- [MATERIAL PROVIDED]
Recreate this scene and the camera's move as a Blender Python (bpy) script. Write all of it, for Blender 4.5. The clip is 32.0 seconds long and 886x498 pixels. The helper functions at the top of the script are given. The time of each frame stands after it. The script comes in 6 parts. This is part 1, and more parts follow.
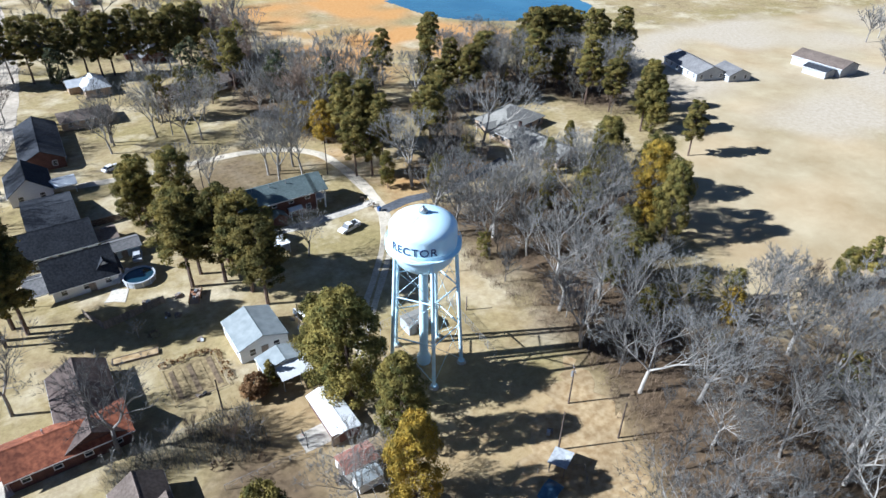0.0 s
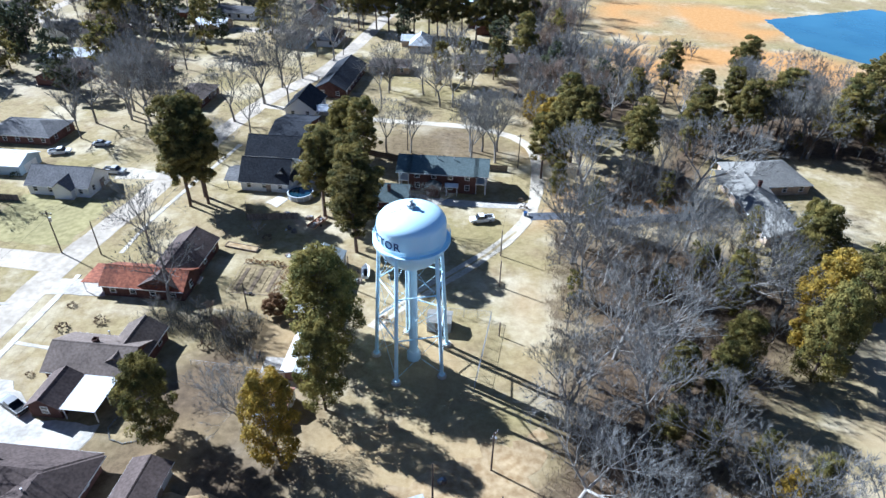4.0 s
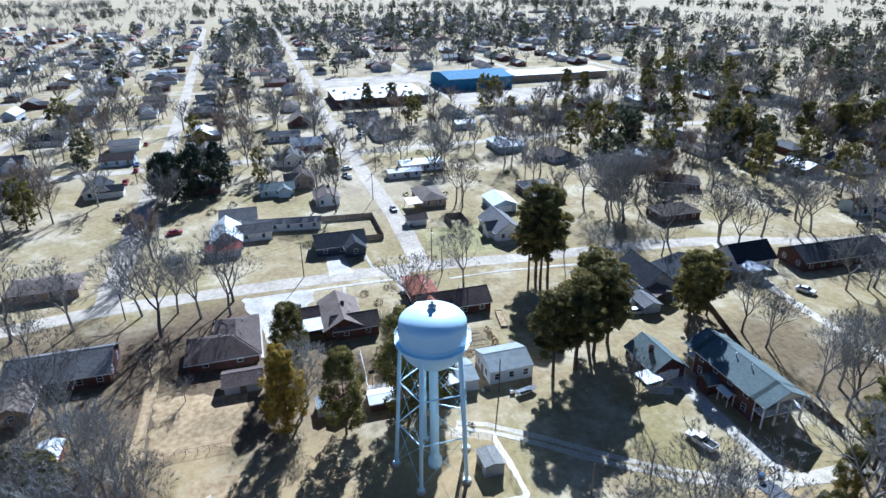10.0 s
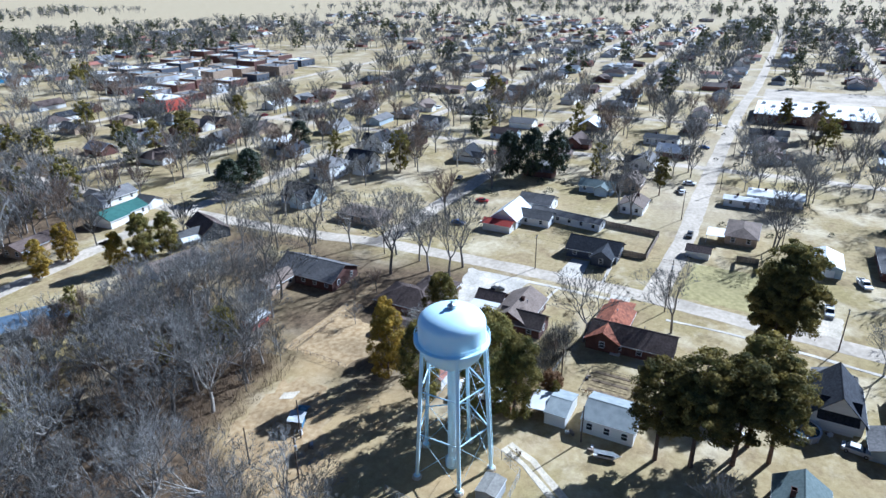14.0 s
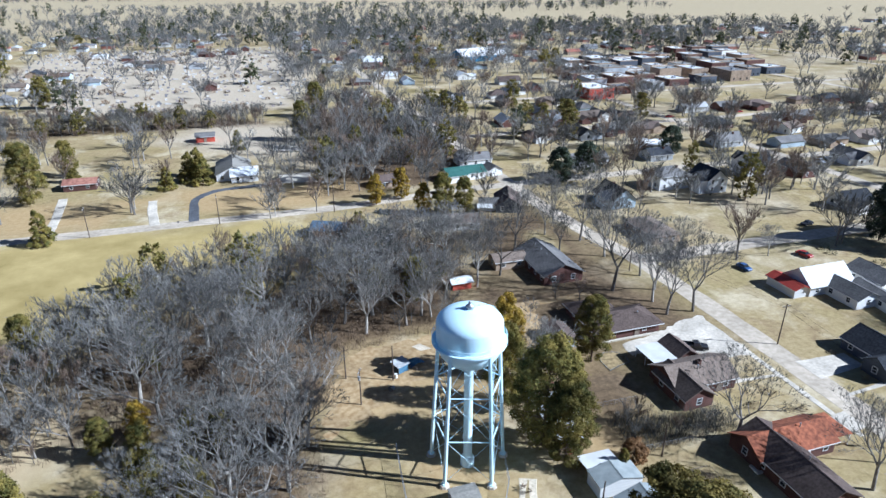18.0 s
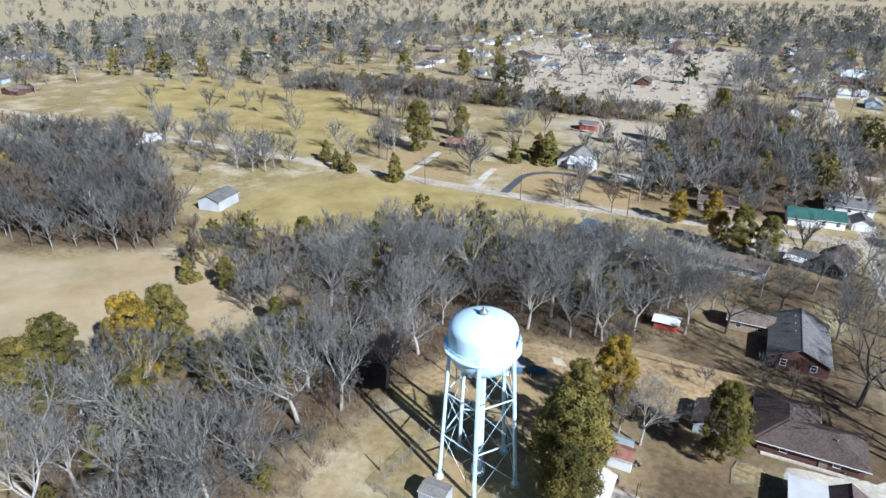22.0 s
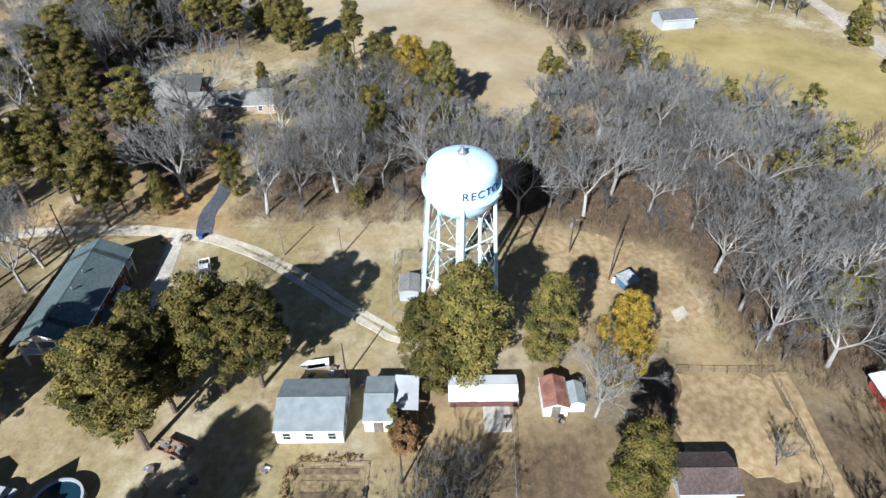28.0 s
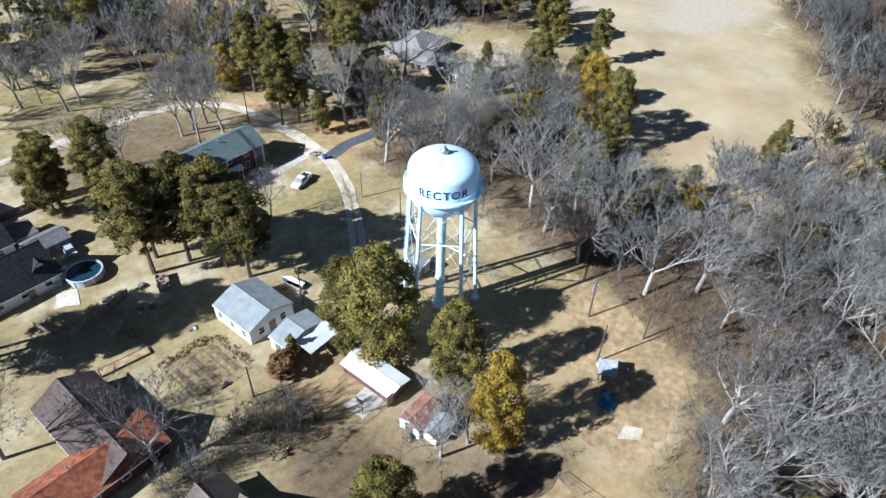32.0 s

- [STATED EXERCISE] Without the pictures, transcribe the listing above exactly.

- [SOLUTION]
Recreate this scene and the camera's move as a Blender Python (bpy) script. Write all of it, for Blender 4.5. The clip is 32.0 seconds long and 886x498 pixels. The helper functions at the top of the script are given. The time of each frame stands after it. The script comes in 6 parts. This is part 1, and more parts follow.
0.0 s
4.0 s
10.0 s
14.0 s
18.0 s
22.0 s
28.0 s
32.0 s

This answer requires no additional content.